GOAL OF THE EXERCISE → Where a line below holds the string "scene", copy that line.

DATASET EXTRACT →
** start **

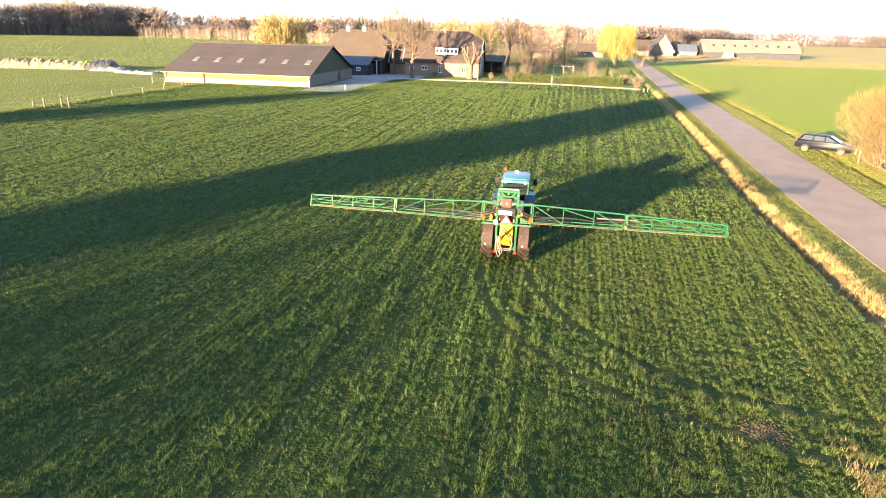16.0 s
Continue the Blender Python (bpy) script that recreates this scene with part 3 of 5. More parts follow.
def far_farm():
    barn = thing("distant_barn", "long distant barn with pale grey roof and roof lights", "barn")
    bm = B()
    prism(bm, [(316, 0), (334, 0), (334, 2.6), (325, 8.2), (316.2, 2.5)], 92, 142)
    part("wall", bm, M_DARKBOARD, barn)
    bm = B()
    slab(bm, [(91.4, 315, 2.9), (118, 315, 2.9), (118, 325, 9.3), (91.4, 325, 9.3)], 0.2)
    slab(bm, [(118.1, 316, 3.0), (142.6, 316, 3.0), (142.6, 325, 8.8), (118.1, 325, 8.8)], 0.2)
    slab(bm, [(142.6, 335, 2.9), (91.4, 335, 2.9), (91.4, 325.05, 9.25), (142.6, 325.05, 9.25)], 0.2)
    roof = part("roof", bm, M_GREYROOF, barn, "pale grey sheet roof")
    for i in range(8):
        x = 97 + i * 5.6
        bm = B()
        slab(bm, [(x, 319.3, 5.9), (x + 1.2, 319.3, 5.9), (x + 1.2, 320.6, 6.75), (x, 320.6, 6.75)], 0.1)
        part("skylight", bm, M_WINDOW, roof)
    for x in (94.0, 97.5):
        bm = B()
        cube(bm, x, x + 2.0, 315.8, 315.99, 0, 2.6)
        part("door", bm, M_DARKBOARD, barn)
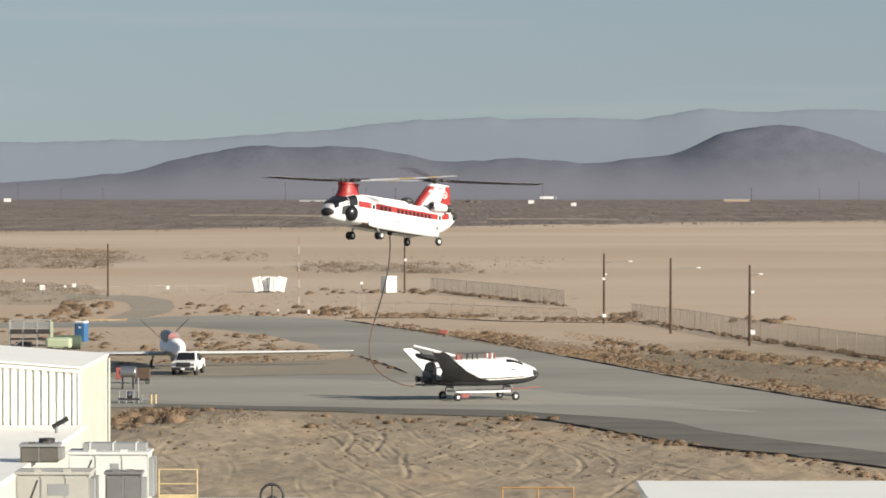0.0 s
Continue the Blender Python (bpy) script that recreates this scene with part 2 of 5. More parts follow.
def tube(a, b, r0, r1=None, bm=None, n=12):
    """A tapered rod from a to b."""
    bm = bm or bmesh.new()
    a, b = Vector(a), Vector(b)
    turn = (b - a).to_track_quat("Z", "Y").to_matrix().to_4x4()
    bmesh.ops.create_cone(bm, cap_ends=True, segments=n, radius1=r0, radius2=r0 if r1 is None else r1, depth=(b - a).length,
                          matrix=Matrix.Translation((a + b) / 2) @ turn)
    return bm


def ball(c, s, bm=None, u=16, v=10):
    bm = bm or bmesh.new()
    bmesh.ops.create_uvsphere(bm, u_segments=u, v_segments=v, radius=1.0, matrix=Matrix.Translation(c) @ Matrix.Diagonal((*s, 1)))
    return bm


def loft(rings, bm=None, closed=True, caps=True):
    """Skin over rings of points."""
    bm = bm or bmesh.new()
    rows = [[bm.verts.new(p) for p in r] for r in rings]
    k = len(rows[0])
    for a, b in zip(rows, rows[1:]):
        for i in range(k if closed else k - 1):
            j = (i + 1) % k
            bm.faces.new((a[i], a[j], b[j], b[i]))
    if caps and closed:
        bm.faces.new(rows[0][::-1])
        bm.faces.new(rows[-1])
    return bm


def ring_torus(c, r, w, axis="Y", n=20, bm=None):
    """A tyre or hoop round c."""
    rings = []
    for i in range(n + 1):
        a = 2 * math.pi * i / n
        row = []
        for j in range(8):
            b = 2 * math.pi * j / 8
            q = r + w * math.cos(b)
            p = {"Y": (q * math.cos(a), w * math.sin(b), q * math.sin(a)), "X": (w * math.sin(b), q * math.cos(a), q * math.sin(a)),
                 "Z": (q * math.cos(a), q * math.sin(a), w * math.sin(b))}[axis]
            row.append(Vector(c) + Vector(p))
        rings.append(row)
    return loft(rings, bm, caps=False)


def wheel(parent, c, r, w, rim=STEEL, axis="Y"):
    t = smooth(part("wheel", ring_torus(c, r - w / 2, w / 2, axis), BLACK, parent, "black rubber tyre"))
    d = Vector({"Y": (0, w * 0.4, 0), "X": (w * 0.4, 0, 0)}[axis])
    part("rim", tube(Vector(c) - d, Vector(c) + d, r - w * 0.8, n=14), rim, t, "pale metal rim")
    return t


# ---- ground ----
# near rim of the taxiway, seen from the camera's side
RIM = [(-34.95, 276.8), (-20.32, 276.8), (-7.13, 271.2), (4.4, 265.3), (7.29, 260.2), (10.55, 249.4), (15.53, 233.3), (19.97, 227), (24.3, 217), (28.25, 204.7)]


def rim_y(x):
    for (x0, y0), (x1, y1) in zip(RIM, RIM[1:]):
        if x0 <= x <= x1:
            return y0 + (y1 - y0) * (x - x0) / (x1 - x0)
    return RIM[0][1] if x < RIM[0][0] else RIM[-1][1]


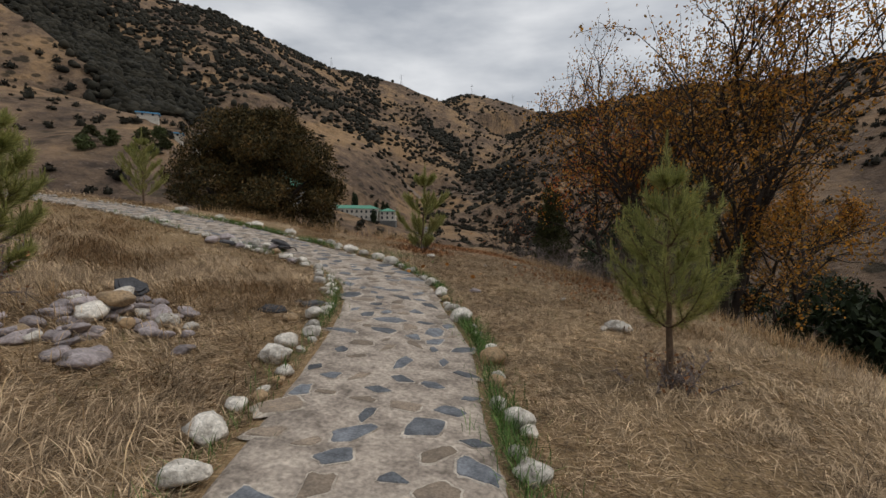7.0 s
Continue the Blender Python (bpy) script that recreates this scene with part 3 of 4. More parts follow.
# ---------- border stones ----------
def stone_mesh(seed, lumps=0.22, flat=0.72, mat=M_LIME, name="stone", sub=3, cut=0.0):
    r = random.Random(seed)
    bm = bmesh.new()
    bmesh.ops.create_icosphere(bm, subdivisions=sub, radius=0.5)
    off = Vector((r.uniform(-50, 50), r.uniform(-50, 50), r.uniform(-50, 50)))
    planes = [(Vector((r.gauss(0, 1), r.gauss(0, 1), r.gauss(0, 0.8))).normalized(), r.uniform(0.58, 0.88)) for _ in range(14)]
    for v in bm.verts:
        d = v.co.normalized()
        k = 1 + lumps * (noise.noise(d * 1.4 + off) + 0.5 * noise.noise(d * 3.1 + off))
        for p, depth in planes:
            if d.dot(p) > 0.3:
                k = min(k, depth / d.dot(p))
        k += 0.045 * noise.noise(d * 5 + off) + 0.025 * noise.noise(d * 13 + off)
        v.co = d * 0.5 * k
        v.co.z *= flat
    me = bpy.data.meshes.new(name)
    bm.to_mesh(me)
    bm.free()
    me.materials.append(mat)
    me.polygons.foreach_set("use_smooth", [True] * len(me.polygons))
    return me


STONES = [stone_mesh(k, 0.25, 0.62 + 0.05 * (k % 4)) for k in range(10)]
MAUVES = [stone_mesh(80 + k, 0.3, 0.6, M_MAUVE) for k in range(5)]
OCHRES = [stone_mesh(40 + k, 0.25, 0.65, M_OCHRE) for k in range(3)]


def shard_mesh(seed):
    """A thin broken slate with a stepped edge."""
    r = random.Random(seed)
    n = 7
    rim = [(math.cos(6.283 * (k + r.uniform(-0.3, 0.3)) / n) * r.uniform(0.36, 0.52), math.sin(6.283 * (k + r.uniform(-0.3, 0.3)) / n) * r.uniform(0.36, 0.52)) for k in range(n)]
    bm = bmesh.new()
    rings = [[bm.verts.new((x * s, y * s, z + 0.03 * r.uniform(-1, 1))) for x, y in rim] for s, z in ((0.95, -0.1), (1.0, -0.02), (0.97, 0.03), (0.8, 0.05), (0.76, 0.1))]
    for lo, hi in zip(rings[:-1], rings[1:]):
        for k in range(n):
            bm.faces.new((lo[k], lo[(k + 1) % n], hi[(k + 1) % n], hi[k]))
    bm.faces.new(rings[-1])
    bm.faces.new(rings[0][::-1])
    me = bpy.data.meshes.new("shard")
    bm.to_mesh(me)
    bm.free()
    me.materials.append(M_DARKROCK)
    return me


DARKS = [shard_mesh(60 + k) for k in range(4)]


def stone(me, x, y, size, label, long=1.3, turn=0.0, sink=0.2, tilt=0.0, name="border_stone", group="stones bordering the path", lift=0.0):
    ob = new(name, me)
    z = land1(x, y) + size * (0.32 - sink) + lift
    ob.matrix_basis = pose(x, y, z, tilt, tilt * 0.6, turn) @ Matrix.Diagonal((size * long, size, size, 1))
    return tagged(ob, label, "stone", group)


LAID, DISTANT = [], []


def lay(me, x, y, size, label, long_, turn, sink=0.12, tilt=0.0):
    LAID.append((x, y, size * long_ * 0.5))
    return stone(me, x, y, size, label, long_, turn, sink, tilt)


# stones that stand out in the border, stretch by stretch: x, y, width
EDGE_WEST = [(-1.24, 2.5, 0.28), (-1.27, 2.85, 0.29), (-1.14, 3.24, 0.31), (-1.08, 3.52, 0.27), (-0.95, 4.08, 0.28), (-0.95, 4.45, 0.2), (-0.9, 4.92, 0.33), (-0.86, 5.92, 0.28),
             (-1.0, 6.84, 0.22), (-1.04, 7.12, 0.36), (-1.14, 7.58, 0.18), (-1.62, 9.55, 0.22), (-1.66, 9.72, 0.31), (-1.68, 10.0, 0.17), (-1.86, 10.75, 0.25), (-1.98, 11.18, 0.38),
             (-2.14, 10.42, 0.27), (-2.18, 11.98, 0.16), (-2.45, 13.4, 0.36), (-2.34, 14.5, 0.28), (-2.46, 14.95, 0.33), (-2.5, 15.38, 0.2)]
EDGE_BEND = [(-2.66, 16.36, 0.31), (-2.73, 16.85, 0.28), (-2.84, 17.9, 0.29), (-3.05, 17.7, 0.2), (-2.84, 18.36, 0.19), (-3.22, 19.45, 0.2), (-3.5, 20.05, 0.24), (-3.68, 20.5, 0.22), (-3.82, 20.9, 0.22), (-4.5, 21.85, 0.32), (-9.75, 25.0, 0.34), (-10.6, 25.25, 0.34)]
EDGE_FORK = [(1.04, 2.75, 0.22), (1.25, 3.1, 0.4), (1.16, 3.36, 0.22), (1.25, 3.65, 0.25), (1.33, 3.98, 0.36), (1.43, 4.65, 0.22), (1.63, 5.15, 0.24), (1.92, 5.95, 0.24), (2.57, 6.95, 0.22), (3.1, 7.9, 0.26),
             (3.24, 8.45, 0.22), (3.57, 9.05, 0.32), (3.97, 10.05, 0.36), (4.38, 11.2, 0.25), (4.84, 12.35, 0.27), (1.25, 9.02, 0.22), (1.5, 9.3, 0.24), (1.74, 9.8, 0.27), (1.97, 10.0, 0.22), (2.23, 10.4, 0.24), (3.35, 12.65, 0.18)]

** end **

TASK ANSWER →
Continue the Blender Python (bpy) script that recreates this scene with part 3 of 5. More parts follow.
Continue the Blender Python (bpy) script that recreates this scene with part 2 of 5. More parts follow.
Continue the Blender Python (bpy) script that recreates this scene with part 3 of 4. More parts follow.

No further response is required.